Compartmentalization is not what God wants for us. God's dream for all people is wholeness of life, the kind of wholeness we see in Jesus Christ. An entity that is capable of wholeness but that is compartmentalized into different parts that don’t mesh and that don’t communicate with each other is broken. It is not fully realized or, to use the term for it from Jungian analysis, fully individuated. It is not, in other words, whole. It is not fully what it was created to be. So it is with humans who compartmentalize the way biblical literalists do and must. They are broken, they are not whole. They have not attained the abundant life that the Gospel of John tells us Jesus came to give us. Not that any of us attains that life fully of course. We are, after all, creatures not gods. Yet compartmentalizing our being so that our brains don’t communicate with our faith is a clear sign of brokenness. It must surely take a great deal of spiritual and emotional energy to maintain that compartmentalizing, energy that could be put to constructive not destructive uses. God calls us to wholeness of life. Biblical literalists put a significant obstacle toward getting there in their own paths, or at least they let some church leader put them there for them.

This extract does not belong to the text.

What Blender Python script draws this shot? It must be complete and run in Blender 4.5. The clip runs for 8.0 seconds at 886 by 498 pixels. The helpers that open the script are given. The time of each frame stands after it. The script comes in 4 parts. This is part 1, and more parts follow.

Faith doesn’t have to make us stupid, nor does it have to make us say stupid things. True faith never does. God gave us brains, and it simply isn’t possible that God doesn’t want us to use them. Any remotely properly functioning brain will know, if it bothers to know anything about it at all, that the Egyptian pyramids are the tombs of pharaohs. Whether or not they are also ancient power plants I can’t say, but they clearly are tombs and not granaries. Saying that they are granaries is stupid. An intelligent, in some ways perhaps even brilliant, person saying that they are is a sign of the worst kind of intellectual compartmentalization. I don’t hate Ben Carson, but I sure hope no one as spiritually broken as he seems to be doesn’t become President of the United States.



[1] Not everyone who thinks unorthodox things about the pyramids is a religious literalists like Carson is. I know a woman who thinks the pyramids aren’t tombs but what she calls “ancient power plants.” Whatever her reasons are for thinking that (and I couldn’t possibly tell you what they are), they aren’t grounded in biblical literalism.